===== DATA PROVIDED
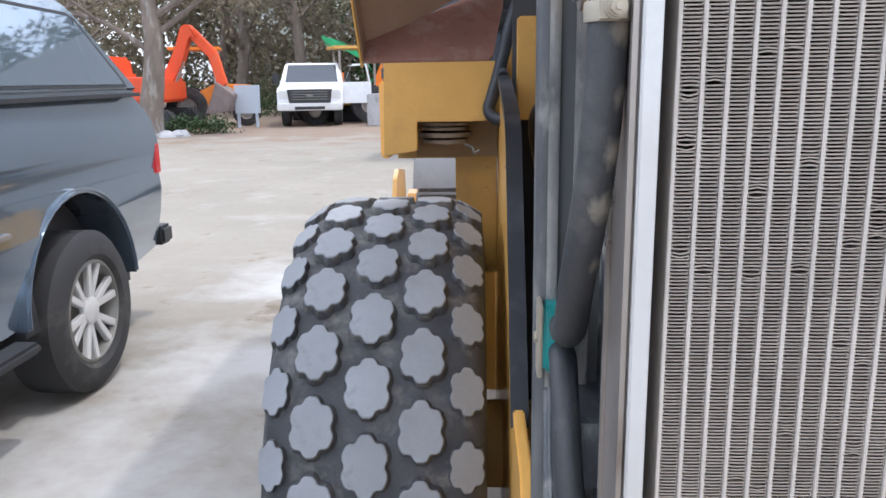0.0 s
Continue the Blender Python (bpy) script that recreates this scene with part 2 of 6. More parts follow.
HOSE = mat("dust-caked rubber hose", (0.046, 0.047, 0.051), 0.5, vary=0.25, scale=8, bump=0.35, bump_scale=150, dirt=(0.17, 0.165, 0.155), dirt_amt=0.26, dirt_scale=10, edge=0.25)


DUSTY_HOSE = mat("tan-dusted rubber hose", (0.11, 0.106, 0.10), 0.7, vary=0.25, scale=10, bump=0.35, bump_scale=170, dirt=(0.33, 0.30, 0.255), dirt_amt=0.5, dirt_scale=9, edge=0.3, dirt2=(0.16, 0.15, 0.13), dirt2_amt=0.45, dirt2_scale=30, stretch=(1, 0.6, 1))


def stain(m, colour, blobs, scale=18.0, cut=0.62, soft=0.1, most=0.85, reach=0.42, stretch=(1, 1, 1), swirl=0.0):
    """Adds a stain with a ragged outline round each of the given spots (x, y, z, radius) of the paint."""
    n, link = m.node_tree.nodes, m.node_tree.links.new
    bsdf = n["Principled BSDF"]
    old = bsdf.inputs["Base Color"].links[0].from_socket
    tc = n.new("ShaderNodeTexCoord")
    mp = n.new("ShaderNodeMapping")
    mp.inputs["Scale"].default_value = stretch
    link(tc.outputs["Object"], mp.inputs["Vector"])
    nz = n.new("ShaderNodeTexNoise")
    nz.inputs["Scale"].default_value, nz.inputs["Detail"].default_value, nz.inputs["Roughness"].default_value = scale, 9, 0.62
    nz.inputs["Distortion"].default_value = swirl
    link(mp.outputs["Vector"], nz.inputs["Vector"])
    total = None
    for x, y, z, r in blobs:
        dist = n.new("ShaderNodeVectorMath")
        dist.operation = "DISTANCE"
        link(tc.outputs["Object"], dist.inputs[0])
        dist.inputs[1].default_value = (x, y, z)
        fall = n.new("ShaderNodeMapRange")
        fall.inputs[1].default_value, fall.inputs[2].default_value = 0.0, r
        fall.inputs[3].default_value, fall.inputs[4].default_value = reach, 0.0
        link(dist.outputs["Value"], fall.inputs[0])
        if total is None:
            total = fall.outputs[0]
        else:
            mx = n.new("ShaderNodeMath")
            mx.operation = "MAXIMUM"
            link(total, mx.inputs[0]), link(fall.outputs[0], mx.inputs[1])
            total = mx.outputs[0]
    add = n.new("ShaderNodeMath")
    add.operation = "ADD"
    link(total, add.inputs[0]), link(nz.outputs["Fac"], add.inputs[1])
    th = n.new("ShaderNodeMapRange")
    th.inputs[1].default_value, th.inputs[2].default_value, th.inputs[4].default_value = cut, cut + soft, most
    link(add.outputs[0], th.inputs[0])
    mix = n.new("ShaderNodeMix")
    mix.data_type = "RGBA"
    link(th.outputs[0], mix.inputs[0])
    link(old, mix.inputs[6])
    mix.inputs[7].default_value = (*colour, 1)
    link(mix.outputs[2], bsdf.inputs["Base Color"])
    return m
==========
WORK REQUIRED: Look back at the data above. Transcribe exactly the lines starting at the line that contains "Continue the Blender" and ending at the line that contains "stretch=(1, 0.6, 1))".

SOLUTION FOR THIS TASK:
Continue the Blender Python (bpy) script that recreates this scene with part 2 of 6. More parts follow.
HOSE = mat("dust-caked rubber hose", (0.046, 0.047, 0.051), 0.5, vary=0.25, scale=8, bump=0.35, bump_scale=150, dirt=(0.17, 0.165, 0.155), dirt_amt=0.26, dirt_scale=10, edge=0.25)


DUSTY_HOSE = mat("tan-dusted rubber hose", (0.11, 0.106, 0.10), 0.7, vary=0.25, scale=10, bump=0.35, bump_scale=170, dirt=(0.33, 0.30, 0.255), dirt_amt=0.5, dirt_scale=9, edge=0.3, dirt2=(0.16, 0.15, 0.13), dirt2_amt=0.45, dirt2_scale=30, stretch=(1, 0.6, 1))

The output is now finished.